= Exercise goal =
Output the entries word for word. Omit images.

Start

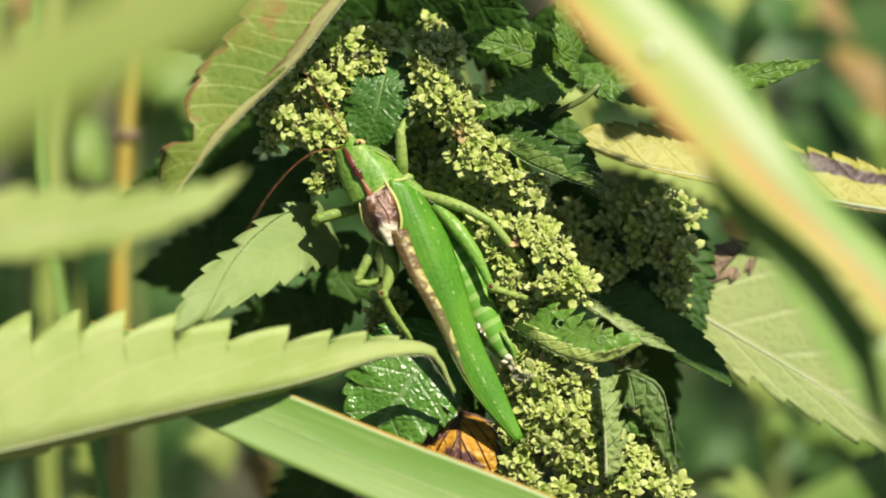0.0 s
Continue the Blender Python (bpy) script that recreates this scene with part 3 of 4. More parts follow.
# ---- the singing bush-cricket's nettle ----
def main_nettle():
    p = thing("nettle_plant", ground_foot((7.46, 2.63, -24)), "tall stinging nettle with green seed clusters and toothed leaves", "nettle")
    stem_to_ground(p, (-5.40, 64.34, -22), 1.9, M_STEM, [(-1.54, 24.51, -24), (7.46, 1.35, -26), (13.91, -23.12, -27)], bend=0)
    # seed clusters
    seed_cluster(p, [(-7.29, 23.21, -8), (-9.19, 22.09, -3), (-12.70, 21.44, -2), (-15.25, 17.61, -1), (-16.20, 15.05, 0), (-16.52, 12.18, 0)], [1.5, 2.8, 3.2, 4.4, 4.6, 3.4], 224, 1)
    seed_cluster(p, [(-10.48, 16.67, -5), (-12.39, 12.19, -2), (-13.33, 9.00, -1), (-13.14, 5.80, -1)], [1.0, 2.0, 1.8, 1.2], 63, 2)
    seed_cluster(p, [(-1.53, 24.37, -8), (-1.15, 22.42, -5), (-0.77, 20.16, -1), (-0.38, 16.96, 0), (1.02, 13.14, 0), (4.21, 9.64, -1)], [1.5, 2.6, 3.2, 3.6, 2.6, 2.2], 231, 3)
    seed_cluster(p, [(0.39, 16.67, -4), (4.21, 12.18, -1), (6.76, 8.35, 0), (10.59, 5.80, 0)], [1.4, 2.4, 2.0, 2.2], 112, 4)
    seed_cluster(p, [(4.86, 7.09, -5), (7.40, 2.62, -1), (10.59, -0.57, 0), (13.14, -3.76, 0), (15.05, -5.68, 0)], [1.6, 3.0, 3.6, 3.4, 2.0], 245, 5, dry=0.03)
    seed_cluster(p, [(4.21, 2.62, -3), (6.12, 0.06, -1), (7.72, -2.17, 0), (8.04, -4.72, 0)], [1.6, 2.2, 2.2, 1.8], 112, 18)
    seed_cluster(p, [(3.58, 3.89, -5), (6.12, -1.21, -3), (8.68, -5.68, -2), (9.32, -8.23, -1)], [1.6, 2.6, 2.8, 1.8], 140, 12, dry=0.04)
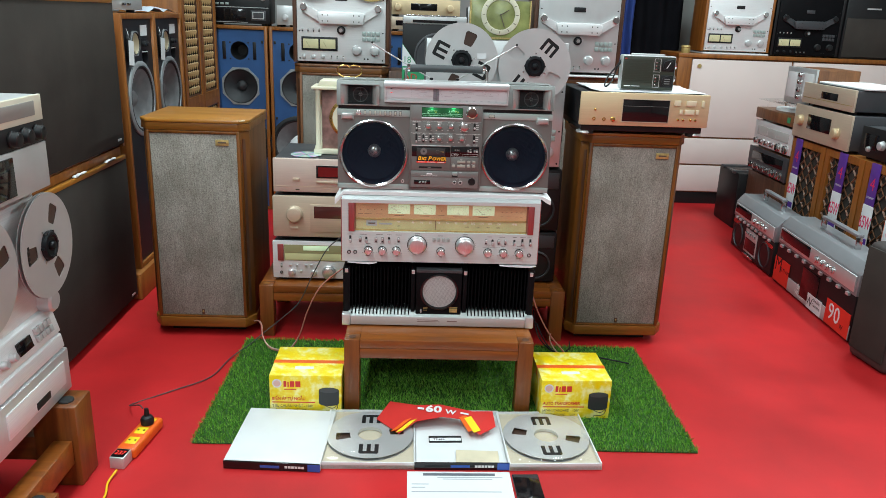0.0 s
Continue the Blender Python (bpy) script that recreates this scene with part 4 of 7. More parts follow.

End

= Solution for this exercise =
0.0 s
Continue the Blender Python (bpy) script that recreates this scene with part 3 of 4. More parts follow.
# ---- the singing bush-cricket's nettle ----
def main_nettle():
    p = thing("nettle_plant", ground_foot((7.46, 2.63, -24)), "tall stinging nettle with green seed clusters and toothed leaves", "nettle")
    stem_to_ground(p, (-5.40, 64.34, -22), 1.9, M_STEM, [(-1.54, 24.51, -24), (7.46, 1.35, -26), (13.91, -23.12, -27)], bend=0)
    # seed clusters
    seed_cluster(p, [(-7.29, 23.21, -8), (-9.19, 22.09, -3), (-12.70, 21.44, -2), (-15.25, 17.61, -1), (-16.20, 15.05, 0), (-16.52, 12.18, 0)], [1.5, 2.8, 3.2, 4.4, 4.6, 3.4], 224, 1)
    seed_cluster(p, [(-10.48, 16.67, -5), (-12.39, 12.19, -2), (-13.33, 9.00, -1), (-13.14, 5.80, -1)], [1.0, 2.0, 1.8, 1.2], 63, 2)
    seed_cluster(p, [(-1.53, 24.37, -8), (-1.15, 22.42, -5), (-0.77, 20.16, -1), (-0.38, 16.96, 0), (1.02, 13.14, 0), (4.21, 9.64, -1)], [1.5, 2.6, 3.2, 3.6, 2.6, 2.2], 231, 3)
    seed_cluster(p, [(0.39, 16.67, -4), (4.21, 12.18, -1), (6.76, 8.35, 0), (10.59, 5.80, 0)], [1.4, 2.4, 2.0, 2.2], 112, 4)
    seed_cluster(p, [(4.86, 7.09, -5), (7.40, 2.62, -1), (10.59, -0.57, 0), (13.14, -3.76, 0), (15.05, -5.68, 0)], [1.6, 3.0, 3.6, 3.4, 2.0], 245, 5, dry=0.03)
    seed_cluster(p, [(4.21, 2.62, -3), (6.12, 0.06, -1), (7.72, -2.17, 0), (8.04, -4.72, 0)], [1.6, 2.2, 2.2, 1.8], 112, 18)
    seed_cluster(p, [(3.58, 3.89, -5), (6.12, -1.21, -3), (8.68, -5.68, -2), (9.32, -8.23, -1)], [1.6, 2.6, 2.8, 1.8], 140, 12, dry=0.04)
0.0 s
Continue the Blender Python (bpy) script that recreates this scene with part 4 of 7. More parts follow.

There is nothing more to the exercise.